As Steve Margolis recently pointed out, while he and his partner Stan never claimed it was the best keyboard, Neil Kay has apparently done just that in Rerun the tape of history and QWERTY always wins: We find that QWERTY developed a degree of format/device compatibility that was near-optimal.... 

However that is beside the point, in the above paragraph from Arthur, he has it completely backwards.  Science requires that a theory be supported with evidence, if it is to be taken seriously.  Just asserting something, and saying it's up to everyone else to prove I'm wrong, is risible. Not to mention that no one--from Adam Smith to Milton Friedman--has ever claimed, as Arthur puts it, that all things that we're using  in the economy are the best that could possibly have emerged.

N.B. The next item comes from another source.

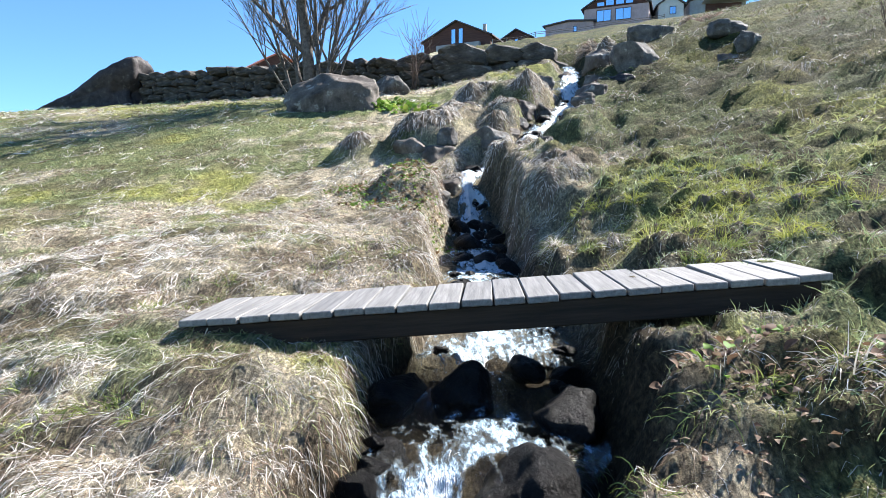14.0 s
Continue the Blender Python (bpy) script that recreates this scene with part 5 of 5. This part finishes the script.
def leafy(x, y, n, spread, size, colours, label, seed):
    rs = random.Random(seed)
    base = empty("leafy_plant", pose(x, y, tz(x, y)), label, "plant")
    for k in range(n):
        c = rs.choice(colours)
        key = (c, rs.randint(0, 2))
        if key not in LEAF_MESHES:
            LEAF_MESHES[key] = one_leaf(c, len(LEAF_MESHES))
        a, q = rs.uniform(0, 6.283), rs.random() ** 0.7 * spread
        px, py = math.cos(a) * q, math.sin(a) * q
        o = new("leaf", LEAF_MESHES[key])
        o.parent = base
        sz = size * rs.uniform(0.6, 1.3)
        o.matrix_basis = pose(px, py, tz(x + px, y + py) - tz(x, y) + rs.uniform(0.0, 0.05), rs.uniform(-40, 40), -rs.uniform(-15, 55), math.degrees(a) + rs.uniform(-50, 50)) @ Matrix.Diagonal((sz, sz, sz, 1))


def build_leaves():
    for k, (x, y) in enumerate(((-1.5, 10.9), (-1.25, 11.05))):
        leafy(x, y, 24, 0.2, 0.085, GREENS[1:] + TANS * 2, "wilting dock plant with green and brown leaves", 1 + k)
    for k, (x, y) in enumerate(((2.45, 12.0), (2.75, 12.4), (3.1, 12.3), (2.2, 13.4), (2.5, 13.8), (1.6, 13.7), (1.95, 14.0), (2.9, 13.0))):
        leafy(x, y, 30, 0.24, 0.085 if y < 13 else 0.06, GREENS + GREENS + BROWNS[:2] if y < 13 else GREENS[:2] + BROWNS * 2, "low leafy dock plant in the green bank", 10 + k)
    for k, (x, y) in enumerate(((0.72, 6.3), (0.95, 6.5), (0.6, 6.6), (1.15, 6.2))):
        leaves(x, y, 45, 0.26, 0.05, BROWNS + TANS[1:], "drift of brown dead leaves on the bank", 30 + k, "leaf_litter", "dead leaves", 0.35)
    for k, (x, y) in enumerate(((-2.7, 4.3), (-2.9, 4.6), (-1.6, 10.3), (2.6, 13.3), (2.9, 13.6), (-1.9, 11.2))):
        leaves(x, y, 90, 0.28, 0.05, BROWNS, "drift of brown dead leaves on the bank", 40 + k, "leaf_litter", "dead leaves", 0.35)
    for k, (x, y) in enumerate(((-1.5, 11.6), (-1.2, 11.9), (-1.7, 12.1), (-0.95, 11.4), (-1.9, 11.7), (1.5, 13.2), (1.8, 13.5), (1.35, 12.6))):
        leaves(x, y, 70, 0.3, 0.042, BROWNS, "drift of brown dead leaves on the bank", 70 + k, "leaf_litter", "dead leaves", 0.35)
    for k, (x, y) in enumerate(((-0.1, 21.6), (-0.3, 22.4), (0.05, 20.9), (-0.6, 21.9), (-0.1, 22.8), (-0.8, 21.2), (-1.2, 22.2), (0.3, 20.5))):
        leaves(x, y, 190, 0.55, 0.08, GREENS[:2] * 2 + BROWNS[:3] + TANS[1:], "low bramble patch with small green leaves", 50 + k, "bramble")
    for k, (x, y) in enumerate(((-1.0, 29.8), (-0.5, 29.2), (-1.4, 30.4))):
        leafy(x, y, 60, 0.7, 0.2, GREENS, "patch of bright green leaves below the rock", 60 + k)


build_leaves()


def build_stalks():
    rs = random.Random(21)
    for k in range(15):
        x, y = rs.uniform(-0.62, -0.12), rs.uniform(2.5, 3.7)
        h, lx, ly = rs.uniform(0.25, 0.5), rs.uniform(-0.08, 0.08), rs.uniform(-0.05, 0.05)
        ob = new("dead_stalk", mesh_of("dead_stalk", tube([(0, 0, -0.03), (lx * 0.4, ly * 0.4, h * 0.5), (lx, ly, h)], [0.004, 0.0035, 0.0015], 5), MAT_STALK, True))
        ob.matrix_world = pose(x, y, tz(x, y))
        tagged(ob, "thin pale dead stalk standing in the grass", "stalk", "dead stalks by the pool")
    for k in range(16):
        x, y = rs.choice(((0.6, 6.2), (0.55, 9.6), (0.9, 10.7), (-1.4, 11.3), (2.0, 13.3), (-0.3, 4.2)))
        x, y = x + rs.uniform(-0.3, 0.3), y + rs.uniform(-0.3, 0.3)
        ln, a = rs.uniform(0.3, 0.7), rs.uniform(0, 6.283)
        pts = []
        for q in range(5):
            f = q / 4
            px, py = x + math.cos(a) * ln * f, y + math.sin(a) * ln * f
            pts.append((px, py, tz(px, py) + 0.03 + 0.05 * math.sin(f * 3.1)))
        ob = new("fallen_twig", mesh_of("fallen_twig", tube(pts, [0.0035, 0.0035, 0.003, 0.0025, 0.0015], 5), MAT_BRAMBLE if k % 3 else MAT_TWIG, True))
        tagged(ob, "bare dry twig lying on the grass", "twig", "fallen twigs")


MAT_STALK = plain_material("pale_stalk", (0.50, 0.43, 0.33), 0.7)
build_stalks()


def build_ice():
    X, Y = np.meshgrid(np.linspace(-0.2, 0.2, 24), np.linspace(0, 1.0, 40))
    X = X * (1.35 - 0.5 * Y)
    px, py = 1.4 + X - 0.2 * Y, 5.18 + Y
    edge = 1 - (X / (0.03 + 0.12 * fbm(px * 7, py * 7, 92, 3))) ** 2 - ((Y - 0.4) / 0.33) ** 4
    row = np.convolve(np.pad(terrain(px, py).mean(1), 5, mode="edge"), np.ones(11) / 11, "valid")[:, None]
    Z = 0.5 * row + 0.5 * terrain(px, py) - 0.035 + 0.06 * np.clip(edge, -1.5, 1) + 0.16 * (fbm(px * 13, py * 13, 91, 4) - 0.5)
    i = (np.arange(39)[:, None] * 24 + np.arange(23)[None]).ravel()
    q = np.stack([i, i + 1, i + 25, i + 24], -1)
    ob = new("ice_sheet", raw_mesh("ice_sheet", np.stack([px, py, Z], -1).reshape(-1, 3), q, MAT_ICE))
    tagged(ob, "rough sheet of white ice on a frozen seep", "ice")


build_ice()


# ---- stones in the meadow ----
def build_meadow_stones():
    spots = [(0.56, 3.17, 0.12), (0.68, 3.24, 0.09), (0.55, 3.9, 0.08), (1.25, 3.85, 0.12), (1.6, 3.5, 0.1), (1.0, 2.75, 0.08),
             (-0.95, 9.35, 0.17), (5.2, 27.5, 0.35), (8.1, 34.5, 0.35), (6.4, 33.5, 0.4)]
    for k, (x, y, r) in enumerate(spots):
        rock(x, y, tz(x, y) - r * 0.5, r * 1.3, r, r * 0.9, 60 + k, MAT_BLOCK if k % 3 else MAT_WALL, "grey stone half sunk in the meadow turf", turn=k * 50, tilt=k * 7 % 25, sub=4, blocky=0.8, rough=0.3, group="stones in the meadow", name="stone")


build_meadow_stones()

Yet Arthur is happily peddling his theory still, at the Santa Fe Institute. And being allowed to influence young, unformed minds.  Is this...well...scholarly?

[Update] We forgot to mention that (as of November 2012) Brian Arthur was still in denial over his beloved theory, in this comment on the above mentioned Neil Kay's Rerun the tape of history...

David’s claim was that with QWERTY, “markets drove the industry prematurely into standardization on the wrong system” [David’s italics]. The onus is not on Paul David to show that QWERTY was inferior to one possible keyboard, Dvorak. The onus is on his critics to show that QWERTY is superior to all other possible keyboards. I calculate that there are 2,658,271,574,788, 448,768,043,625,811,014,615,890,319,638,527,999, 999,999 of these, an admittedly large number (some 1054). So even if someone finally and convincingly proves Dvorak inferior to QWERTY, this only goes part way toward proving QWERTY’s superiority, the critics still have all the other cases before them.
How someone who had the intellectual ability to earn a doctorate, can misread the logic of his colleague's claim so completely is astonishing.